Edmonton Journal

Blogger studies history to rate this year’s up-and-comers

- David Staples dstaples@edmontonjo­urnal. com edmontonjo­urnal. com Use your smartphone to access the Journal’s Cult of Hockey blog by scanning this scan code.

We can all be certain the Edmonton Oilers will draft a very good player with the seventh overall pick in the NHL entry draft, right?

It’s all but certain that one of three highly rated forwards — Sean Monahan, Elias Lindholm or Valeri Nichushkin — will be available then, and there is no end to the rave reviews about each of them.

Scouts and draft experts have compared Mohanan, a centre out of Ottawa, to the likes of Eric Staal, Gabriel Landeskog and Patrice Bergeron.

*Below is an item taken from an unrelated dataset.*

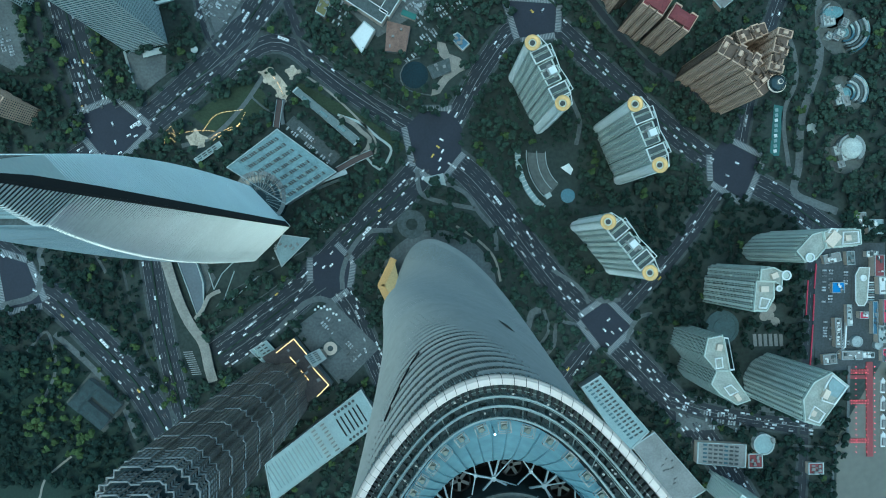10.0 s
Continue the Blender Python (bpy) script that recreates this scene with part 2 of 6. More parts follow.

Lindholm, a Swedish prospect, has been mentioned in the same sentence as Peter Forsberg. And a Tampa Bay scout raved about Nichushkin being as dominant in one tournament as Alex Ovechkin or Evgeni Malkin.

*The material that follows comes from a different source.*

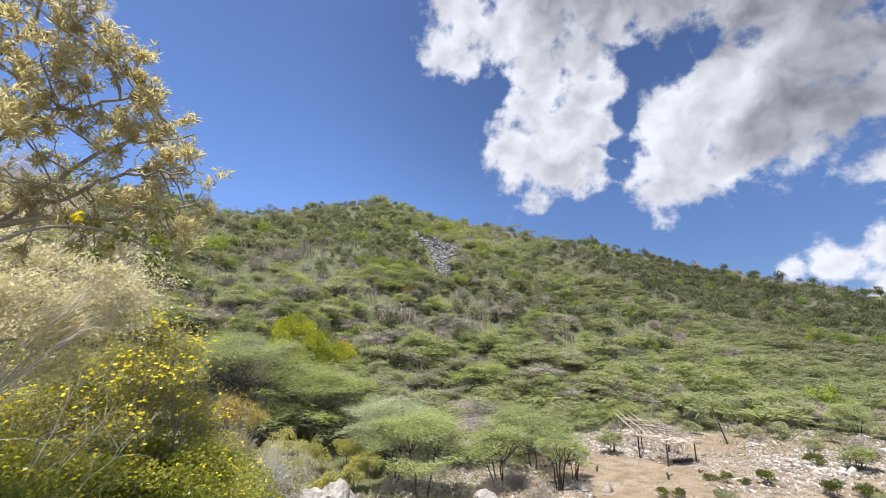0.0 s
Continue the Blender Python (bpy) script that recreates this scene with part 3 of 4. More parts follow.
def acacia_shape(seed, wide=2.4, tall=2.9, n=3600, leaf=0.23, stems=3, pads_n=14, slim=1.0, under=700, drop=0.42):
    """Umbrella-crowned thorn tree: stems from one foot, forked limbs, thin flat pads of feathery leaf."""
    rng = np.random.default_rng(seed)
    blobs = []
    for _ in range(pads_n):
        a, q = rng.uniform(0, 6.28), math.sqrt(rng.uniform(0, 1))
        x, y = wide * 0.78 * q * math.cos(a), wide * 0.66 * q * math.sin(a)
        z = tall * (0.92 - drop * q * q) + rng.normal(0, 0.07) * tall
        blobs.append(((x, y, z), (rng.uniform(.3, .5) * wide, rng.uniform(.22, .36) * wide, rng.uniform(.08, .15) * tall)))
    wood = []
    lean = rng.normal(0, 0.15, 2)
    forks = []
    for k in range(stems):
        a = k * 6.28 / stems + rng.uniform(-.6, .6)
        foot = np.array([0.12 * math.cos(a), 0.12 * math.sin(a), -0.25])
        head = np.array([lean[0] + wide * 0.2 * math.cos(a), lean[1] + wide * 0.2 * math.sin(a), tall * rng.uniform(.42, .58)])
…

The comparison­s are impressive, indeed, but alas, I’m here to suggest it’s best not to get your hopes up too high. About a third of the players selected sixth through tenth in the entry draft since 1990 have been very good players, but another third have been average players and the final third have been busts.

The odds are that one of Lindholm, Monahan or Nichushkin will not flourish, even as we might hope for the best for all of them.

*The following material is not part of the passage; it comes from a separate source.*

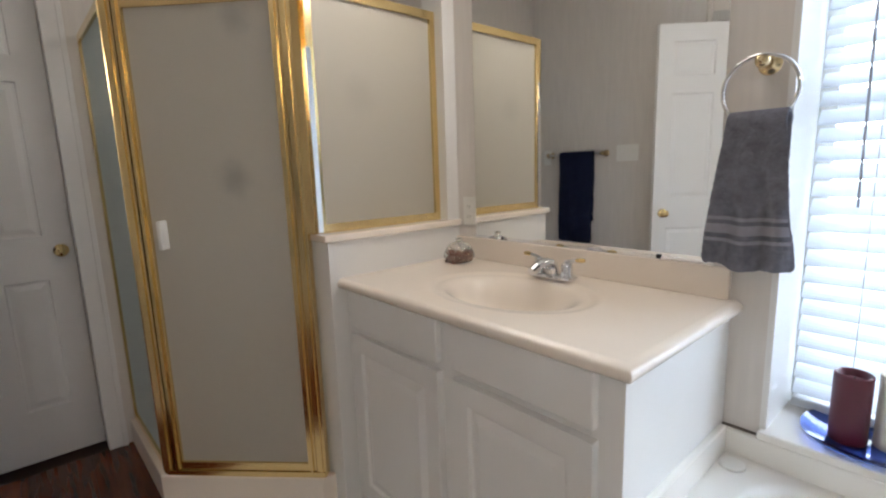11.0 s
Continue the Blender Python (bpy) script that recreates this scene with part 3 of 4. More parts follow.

At the Copper & Blue blog, writer Scott Reynolds has been taken a close looking at the scoring records of all toprated prospects to see which ones are the best bets. Reynolds starts his ranking with where the players are rated by NHL scouts and draft experts like TSN’s Bob McKenzie.

He then studies the goal- and point-scoring results of other players drafted in similar slots since the 1980s. He then adjusts the point totals for the era in which each player put up his numbers, as it was much easier to score in the 1980s than it is now. By doing all this, Reynolds comes up with a list of the most similar players to each 2013 prospect.

Reynolds has found the comparable adjusted point producers in Sean Monahan’s draft range to be Patrick Marleau, Sylvain Turgeon, Jeff O’Neill, Nazem Kadri, Scott Glennie, Brayden Schenn, Petr Nedved, Martin Lapointe, Matt Duchene and Denis Shvidki. There are some strong players there, including Marleau and Duchene, but also some busts, Glennie and Shvidki.

In compiling his lists of comparable­s, Reynolds, 29, a lifelong Oilers fan, has come to the conclusion that when many scouts and draft pundits talk about potential top picks, they focus on the best possible outcome, not the wide array of possibilit­ies, some of which aren’t too rosy.

Reynolds has Lindholm ranked fifth among 2013 prospects. He thinks there’s a chance the Swede will be available when the Oilers pick. There are few Swedish players drafted so high, so fewer comparable players for a case study of Lindholm, but the names on Reynolds’ list are encouragin­g: Forsberg, Henrik Sedin, Markus Naslund, Nicklas Backstrom and Robert Nilsson.

Reynolds make one caution, in that the top Swedish league isn’t as strong now as it was when Forsberg, the Sedins and Naslund played, which means Lindholm’s offensive production might not translate to the NHL quite so well.

But Reynolds says as long as the Oilers take one of Monahan, Lindholm, Nichushkin or two highly rated defenders, Darnell Nurse and Rasmus Ristolaine­n, he will consider Edmonton’s draft day a success.